Better Roads Staff
“We’re doing more with less, like everyone else,” says Coffey, of Alaska DOT. “In the old days we might have had three trucks and a grader on a job, now it’s one truck and a grader. All the trucks have attachments like front plows, belly blades, and sanders so they can do multiple tasks.”
Coffey says the agency has reduced its inventory of specialized equipment, in some cases by renting, and in other by replacing specialized machines with multi-use units.
As in other places, safety problems trump all other priorities, even in this tight budget era. In the Fairbanks area, the state has recently invested in a salt-brining system to deal with a changing climate that makes the fall to winter transition longer, with more freeze-thaw cycles. Coffey says the transition begins in October and often includes heavy and freezing rains, in addition to traditional winter weather.
“We were exhausting our supply of brine that was based on a more traditional, shorter transition to winter,” says Coffey, “and that is dangerous.” The new system has five stations that produce an enhanced brine that includes sodium chloride and an organic ingredient.
In trying to stretch pavement life, Alaska’s road professionals face some unique problems. In the southeastern part of the state, cities like Anchorage and Juneau face the twin curse of soft local aggregate and a long season of studded tires that includes periods of clear streets. The result is premature rutting.
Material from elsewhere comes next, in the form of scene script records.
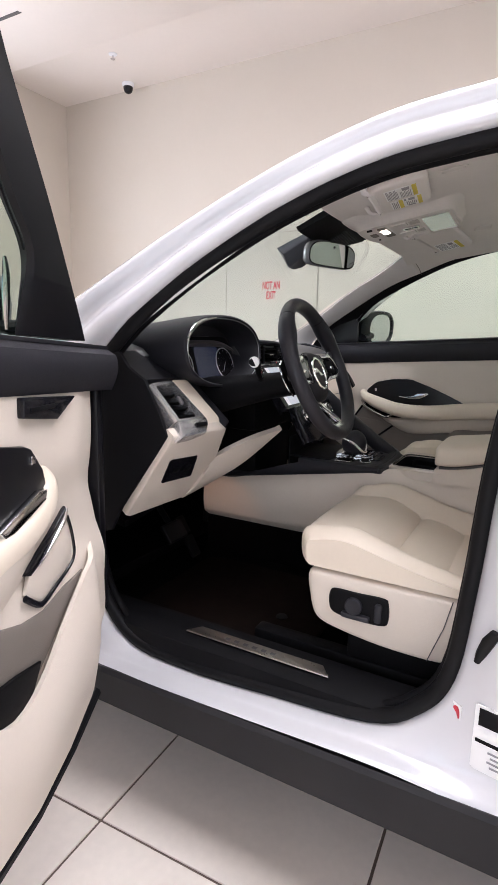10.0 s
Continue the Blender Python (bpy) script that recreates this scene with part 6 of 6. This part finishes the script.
# ---- labels and latch cover on the door frame ----
stk_ = thing("door_frame_label", (-0.845, -0.52, 0.50), "white paper label with black printed band on the door frame", "label")
SL = frame_of((-0.8465, -0.525, 0.485), (0.20, 0.98, 0), (0, 0, 1))
part("sheet", box((0, 0, -0.001), (0.105, 0.125, 0.003), 0, 1, SL), PAPER, stk_)
part("print_band", box((0, 0.042, -0.003), (0.090, 0.032, 0.002), 0, 1, SL), DARK, stk_)
part("print_line", box((0, -0.004, -0.003), (0.095, 0.006, 0.002), 0, 1, SL), DARK, stk_)
for q in range(4):
    part("print_line", box((-0.01, -0.020 - 0.009 * q, -0.003), (0.070 - 0.01 * (q % 2), 0.003, 0.002), 0, 1, SL), INK, stk_)
warn = thing("warning_sticker", (-0.815, -0.44, 0.50), "small red and white warning sticker on the door frame", "sticker")
WM = frame_of((-0.8155, -0.4425, 0.505), (0.57, 0.80, 0), (0, 0, 1))
part("sticker_sheet", box((0, 0, -0.001), (0.020, 0.034, 0.003), 0, 1, WM), PAPER, warn)
part("sticker_mark", prism([tuple(p) for p in spline([(-0.006, -0.010), (0.006, -0.004), (0.007, 0.008), (-0.002, 0.012), (-0.007, 0.002)], 20, True)], "z", -0.0034, -0.002, 0, 1, WM), RED, warn)
latch = thing("latch_cover", (-0.835, -0.475, 0.62), "dark rubber buffer on the door frame", "buffer")
part("buffer", tube([(-0.828, -0.466, 0.618), (-0.834, -0.472, 0.640), (-0.840, -0.482, 0.668), (-0.846, -0.492, 0.690)], [0.005, 0.009, 0.011, 0.008], 10, 0.6, (1, 0, 0)), RUBBER, latch)

# ---- floor tiles ----
floor = structure("floor", box(((EX + WX) / 2, (SY + WY) / 2, -0.055), (WX - EX, WY - SY, 0.10), 0), GROUT, "large beige porcelain floor tiles with brown joints")
TS = 0.622
tile_bm = box((0, 0, 0), (TS - 0.007, TS - 0.007, 0.010), 0.0015, 1)
bmesh.ops.recalc_face_normals(tile_bm, faces=tile_bm.faces)
tile_me = bpy.data.meshes.new("tile")
tile_bm.to_mesh(tile_me)
tile_bm.free()
tile_me.materials.append(TILE)
turn = radians(2.0)
for i in range(-8, 8):
    for j in range(-10, 9):
        dx, dy = (i + 0.5) * TS, (j + 0.5) * TS
        cx, cy = -0.950 + dx * math.cos(turn) - dy * math.sin(turn), 0.318 + dx * math.sin(turn) + dy * math.cos(turn)
        if EX + 0.33 < cx < WX - 0.33 and SY + 0.33 < cy < WY - 0.33:
            t = new("tile", tile_me)
            t.parent = floor
            t.matrix_basis = pose(cx, cy, -0.005 + 0.0004 * math.sin(i * 7 + j * 3), 0, 0, 2.0)
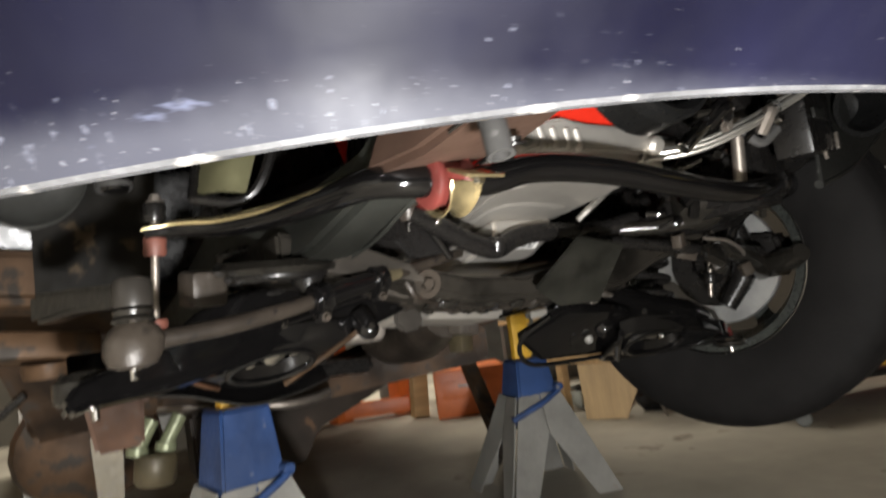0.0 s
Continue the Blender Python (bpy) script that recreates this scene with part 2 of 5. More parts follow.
FLANGE_GREY = material("dull_green_black_steel", (0.018, 0.0175, 0.014), 0.5, 0.0, 0.7, 12, spots=0.35, spot_colour=(0.012, 0.011, 0.010), bump=0.3, bump_scale=20, spec=0.1)
CROSS_GREASE = material("greasy_cross_member", (0.024, 0.021, 0.017), 0.34, 0.1, 0.8, 8, spots=0.2, spot_colour=(0.05, 0.04, 0.03), bump=1.0, bump_scale=20, spec=0.3)
BADGE_GREY = material("dulled_badge_print", (0.24, 0.23, 0.225), 0.5, 0.0, 0.3, 60, spec=0.1)
FLOOR_PAN_DARK = material("grimy_floor_pan", (0.045, 0.034, 0.026), 0.5, 0.0, 0.7, 4, spots=0.3, spot_colour=(0.10, 0.058, 0.034), bump=0.5, bump_scale=14, spec=0.2)
OLD_SLEEVE = material("faded_black_sleeve", (0.026, 0.027, 0.025), 0.5, 0.0, 0.5, 14, spots=0.2, spot_colour=(0.05, 0.05, 0.045), bump=0.4, bump_scale=60, spec=0.25)
INNER_PANEL = material("dusty_inner_panel", (0.020, 0.019, 0.013), 0.5, 0.0, 0.5, 5, spots=0.11, spot_colour=(0.22, 0.21, 0.18), bump=0.2, spec=0.25)
WIRE_BLUE = material("dusty_blue_wire", (0.035, 0.045, 0.07), 0.5, 0.0, 0.3, 30, spec=0.2)
CARD = material("brown_cardboard", (0.26, 0.17, 0.09), 0.8, 0.0, 0.3, 6)


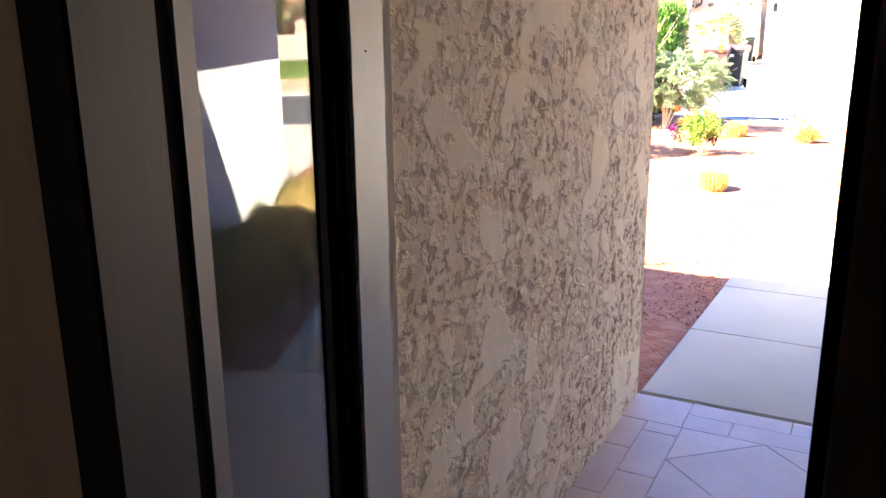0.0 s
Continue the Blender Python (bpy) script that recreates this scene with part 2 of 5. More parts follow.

To achieve a longer-lasting, more cost-effective solution, the DOT is importing harder aggregate from British Columbia for its surface asphalt mixes.
In Fairbanks and the northern part of the state, the most severe and unique road problems stem from the fact that roads are built on permafrost, which becomes a weak, unstable base when it thaws in the spring. “We can build a 20- to 25-year pavement,” says Coffey, “but the ground fails before the pavement does.”
Northern Alaska’s extreme weather and soil combination can produce awe-inspiring effects in the spring, including roller-coaster-like undulations and long horizontal cracks in the pavement. “The horizontal cracks stem from the fact that the roadway fill is thicker at the centerline and gets thinner as you move out,” explains Coffey. “If the road has a 2:1 slope, there may be 6 feet of fill under the center line tapering to 4 feet of fill just beyond the edge of the pavement. This means the center is more insulated than the shoulders from the cold and heat, and that causes the differential warming of the permafrost under the road and the damage that follows.”
As a result, Alaska reclaims a lot of surface pavement each summer in the north and invests less in traditional pavement maintenance interventions used in the lower 48 states.
The DOT has also worked to reduce the destructive effects of the pavement/permafrost temperature differentiation by developing its own snow plowing tactics. “We’re in the refrigeration business,” laughs Coffey. “To reduce the effects of differential heating, we’ve been experimenting with plowing the road shoulders when we clear the streets. If the snow is piled on the shoulder, it insulates that ground and increases the temperature differential between the pavement and the ground next to it, which causes cracking.” The shoulder-plowing technique has been an effective tactic in reducing that problem.
For Fairbanks’ maintenance supervisor Potter, the plowing solution is an important one. “We can’t use chemicals in much of the winter because our temperatures are too low,” he says. And winters are much longer in Fairbanks than elsewhere in the U.S. — “our temperatures go below zero F by the end of October and ground temperatures remain below zero F well into April.”
Potter’s road management interventions include prolific use of foamed asphalt and cold recycling, as well as warm-mix asphalt and some testing of open-graded asphalt.
Cities Taking Action
Paul Klope and the city of Eugene, Ore., serve to remind us that local governments find the means to do what must be done. Eugene, a city of 138,000 in west-central Oregon, passed a five-year, $36-million bond measure in 2008 to repair the city’s long-neglected roads. This, combined with a city gas tax, federal STP-U (Surface Transportation Program–Urban) funds, some recent state and county funding and a chunk of Stimulus money ramped up the funds to provide what Klope calls “an amazingly robust” pavement program. These funding levels will continue for at least another couple of years.